- **Written problem**: Show all lines of the listing that hold the word "with".
──────────────────────────────
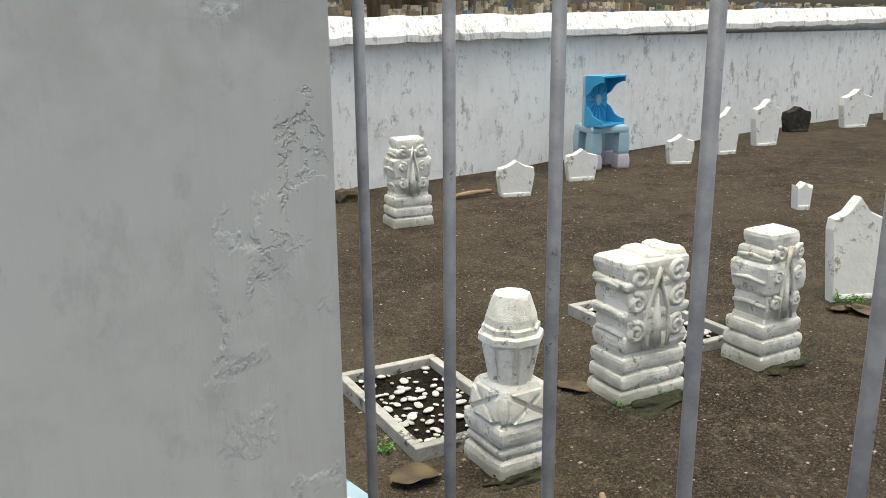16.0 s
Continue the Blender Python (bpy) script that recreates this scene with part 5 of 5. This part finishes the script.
def scroll_stone(place, w, d, h, seed, label, slim=False):
    ob = thing("carved_gravestone", place, label, "gravestone", "carved gravestones")
    base_h = h * (0.34 if not slim else 0.36)
    step_h = base_h / 3
    for k in range(3):
        part("plinth_tier", weathered(slab(bmesh.new(), w * (1.02 - 0.03 * k), d * (1.04 - 0.04 * k), k * step_h - (0.03 if k == 0 else 0), (k + 1) * step_h - 0.008), 0.006, seed + k), "stone", ob)
    part("plinth_core", slab(bmesh.new(), w * 0.86, d * 0.86, 0, base_h + 0.01), "stone", ob)
    if slim:
        tiers = [(0.36, 0.55, 0.80, 0.86), (0.55, 0.78, 0.92, 0.98), (0.78, 0.88, 0.78, 0.80), (0.88, 1.0, 0.66, 0.72)]
    else:
        tiers = [(0.34, 0.46, 0.93, 0.96), (0.45, 0.57, 0.90, 0.86), (0.56, 0.635, 0.94, 1.05), (0.63, 0.77, 0.88, 0.92), (0.765, 0.83, 0.96, 1.02), (0.825, 0.965, 0.93, 0.98)]
    for k, (a, b, g0, g1) in enumerate(tiers):
        part("body_tier", weathered(slab(bmesh.new(), w * g0, d * (0.92 if not slim else g0), h * a, h * b + 0.006, w * g1, d * (0.98 if not slim else g1), 0.011), 0.007, seed + 5 + k), "stone", ob)
    if not slim:
        for k, x in enumerate((-0.33, 0.0, 0.33)):
            lobe = part("crown_lobe", weathered(slab(bmesh.new(), w * 0.31, d * 0.9, h * 0.94, h * (1.035, 0.985, 1.02)[(k + seed) % 3], w * 0.2, d * 0.75, 0.02), 0.010, seed + 11 + k), "stone", ob)
            lobe.location.x = x * w
    yf = -d * 0.5
    for hand in (-1, 1):
        for cx, cz, r, tr in ((0.31, 0.50, 0.13, 1.6), (0.31, 0.70, 0.12, 1.5), (0.29, 0.87, 0.13, 1.3)):
            if slim:
                cx, r = cx * 0.8, r * 0.85
            part("scroll", sweep(bmesh.new(), spiral(hand * cx * w, cz * h, r * w, tr, 1.2, hand, yf * 0.93), w * 0.04, 7), "stone", ob, smooth=True)
        for zz, k in ((0.47, 0.43), (0.62, 0.47), (0.80, 0.46)) if not slim else ((0.47, 0.39), (0.66, 0.45), (0.82, 0.37)):
            part("side_scroll", sweep(bmesh.new(), [(hand * k * w, yf * 0.78, zz * h), (hand * (k + 0.025) * w, 0, (zz + 0.02) * h), (hand * k * w, -yf * 0.78, zz * h)], w * 0.04, 7), "stone", ob, smooth=True)
    # pointed arch carved in the middle of the front, with an inner leaf
    k = 0.8 if slim else 1.0
    edge_line = [(-0.17 * k * w, 0.37 * h), (-0.20 * k * w, 0.50 * h), (-0.15 * k * w, 0.66 * h), (-0.05 * k * w, 0.80 * h), (0, 0.90 * h), (0.05 * k * w, 0.80 * h), (0.15 * k * w, 0.66 * h), (0.20 * k * w, 0.50 * h), (0.17 * k * w, 0.37 * h)]
    part("arch", sweep(bmesh.new(), [(x, yf * 0.98, z) for x, z in edge_line], w * 0.028, 7), "stone", ob, smooth=True)
    part("leaf", sweep(bmesh.new(), [(0, yf * 0.80, 0.38 * h), (0, yf * 0.84, 0.54 * h), (0, yf * 0.92, 0.74 * h)], w * 0.08, 8, radii=[w * 0.10, w * 0.085, w * 0.02]), "stone", ob, smooth=True)
    return ob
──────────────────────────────
- **Exercise answer**:
Continue the Blender Python (bpy) script that recreates this scene with part 5 of 5. This part finishes the script.
    # pointed arch carved in the middle of the front, with an inner leaf